● **GIVEN INSTRUCTION**: Can you copy out the data exactly? Leave the images out.

########################################

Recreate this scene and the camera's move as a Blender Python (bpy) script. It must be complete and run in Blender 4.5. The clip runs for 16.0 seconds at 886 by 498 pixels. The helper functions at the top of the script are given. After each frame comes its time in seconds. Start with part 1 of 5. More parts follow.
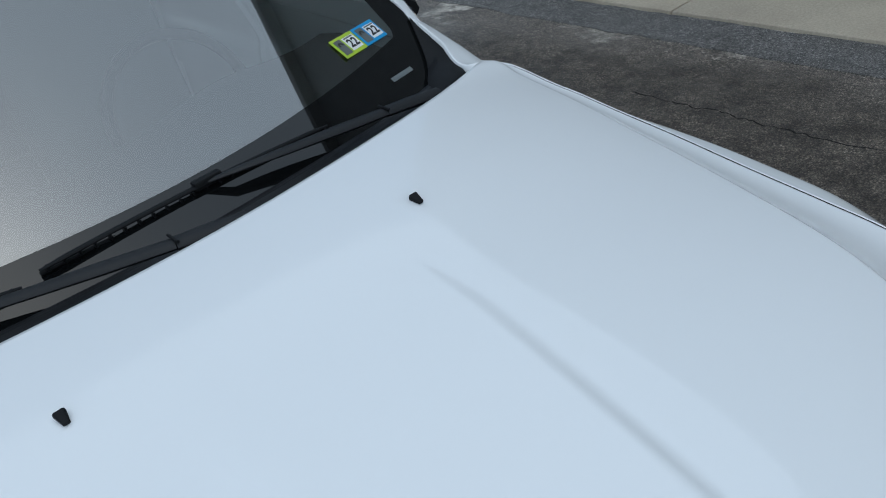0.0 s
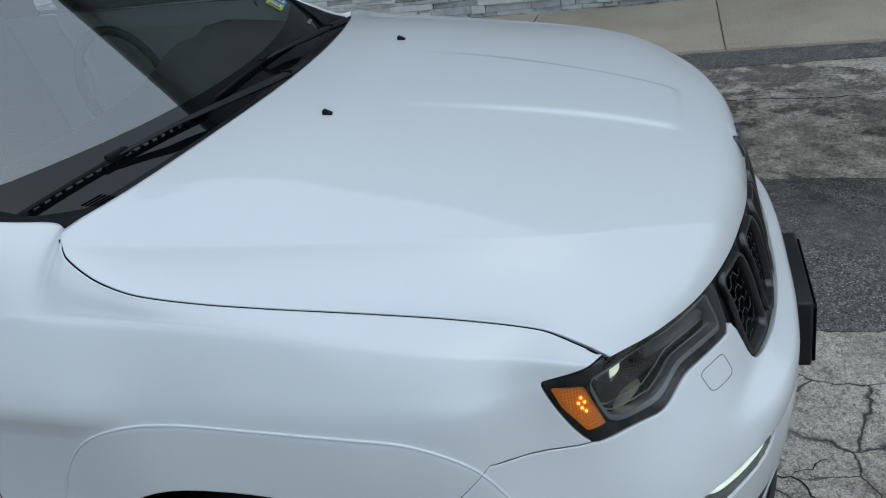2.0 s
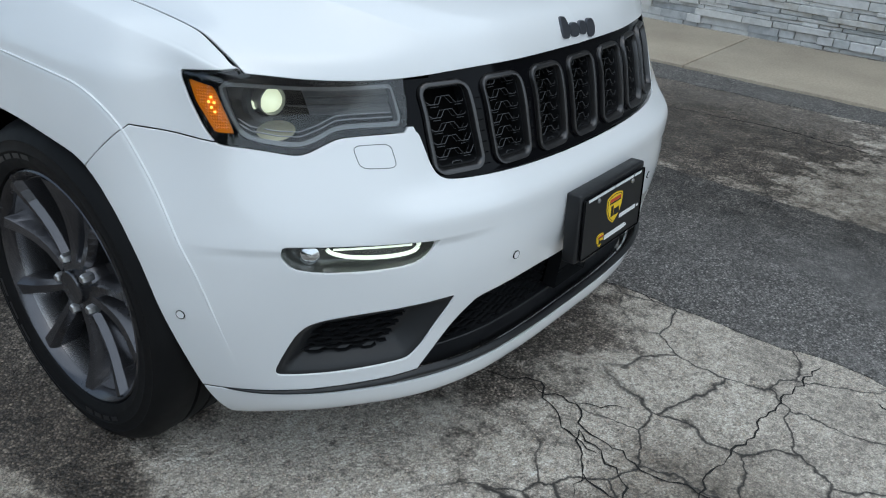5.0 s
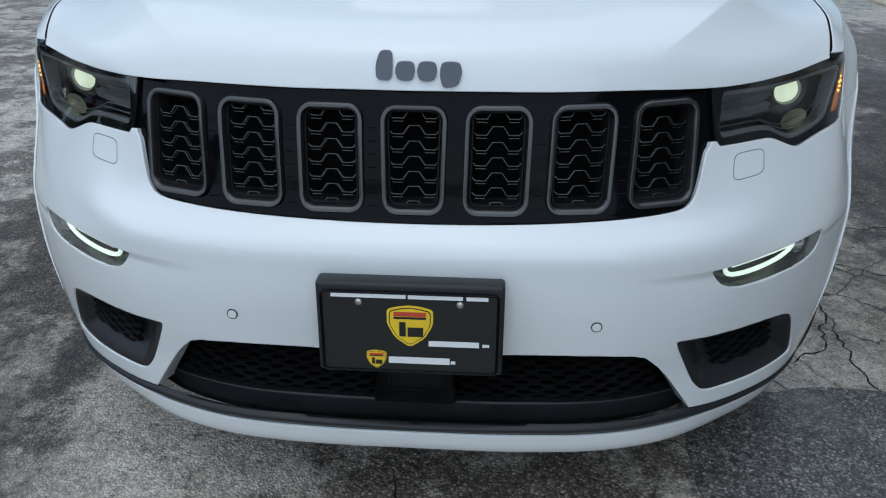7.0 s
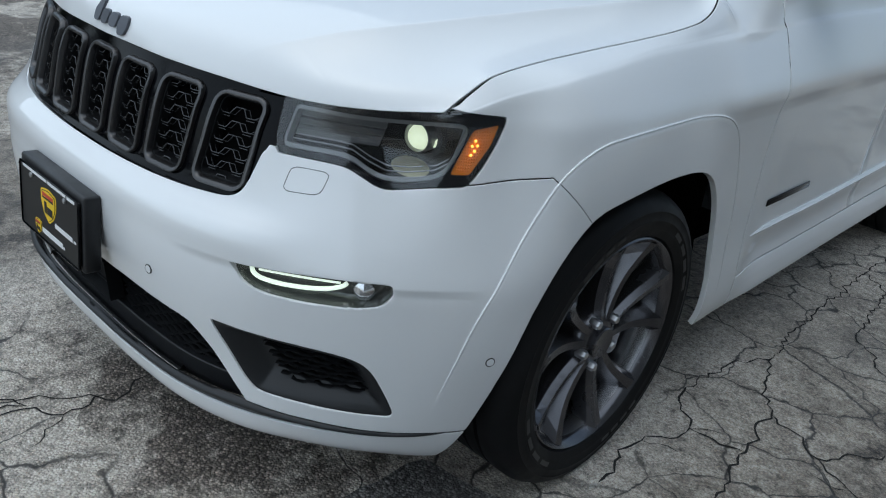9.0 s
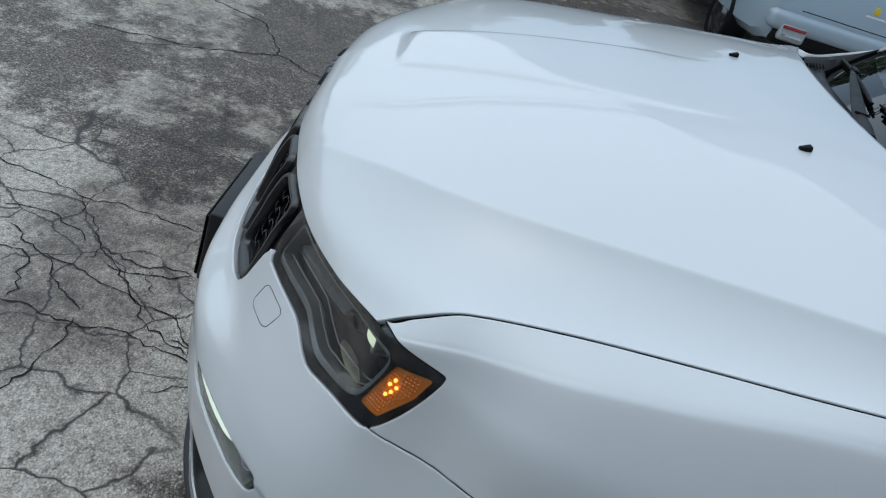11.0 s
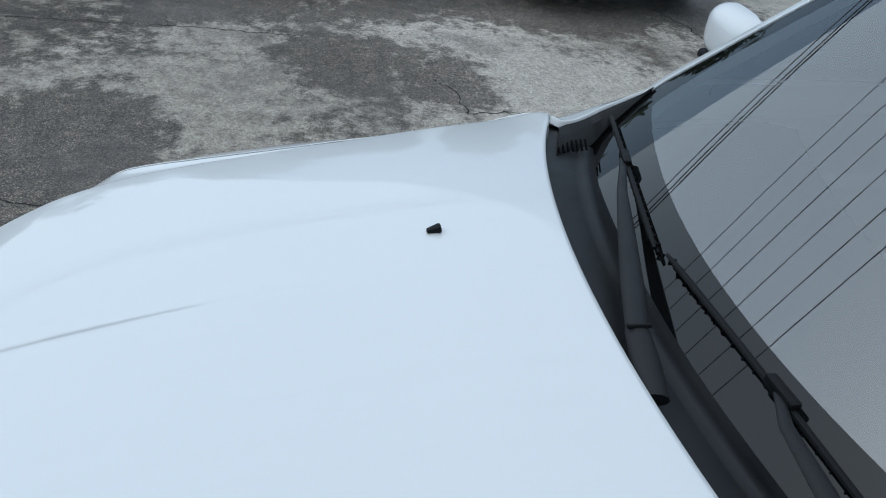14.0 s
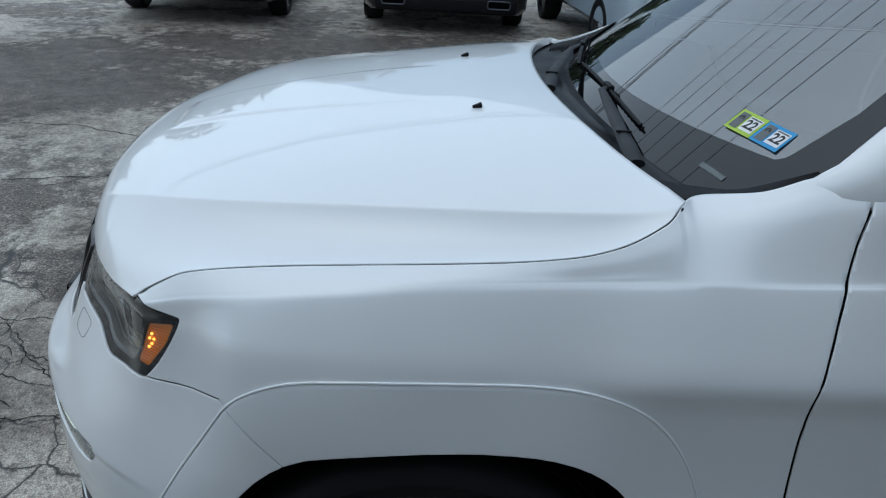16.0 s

########################################

● **WRITTEN ANSWER**:
Recreate this scene and the camera's move as a Blender Python (bpy) script. It must be complete and run in Blender 4.5. The clip runs for 16.0 seconds at 886 by 498 pixels. The helper functions at the top of the script are given. After each frame comes its time in seconds. Start with part 1 of 5. More parts follow.
0.0 s
2.0 s
5.0 s
7.0 s
9.0 s
11.0 s
14.0 s
16.0 s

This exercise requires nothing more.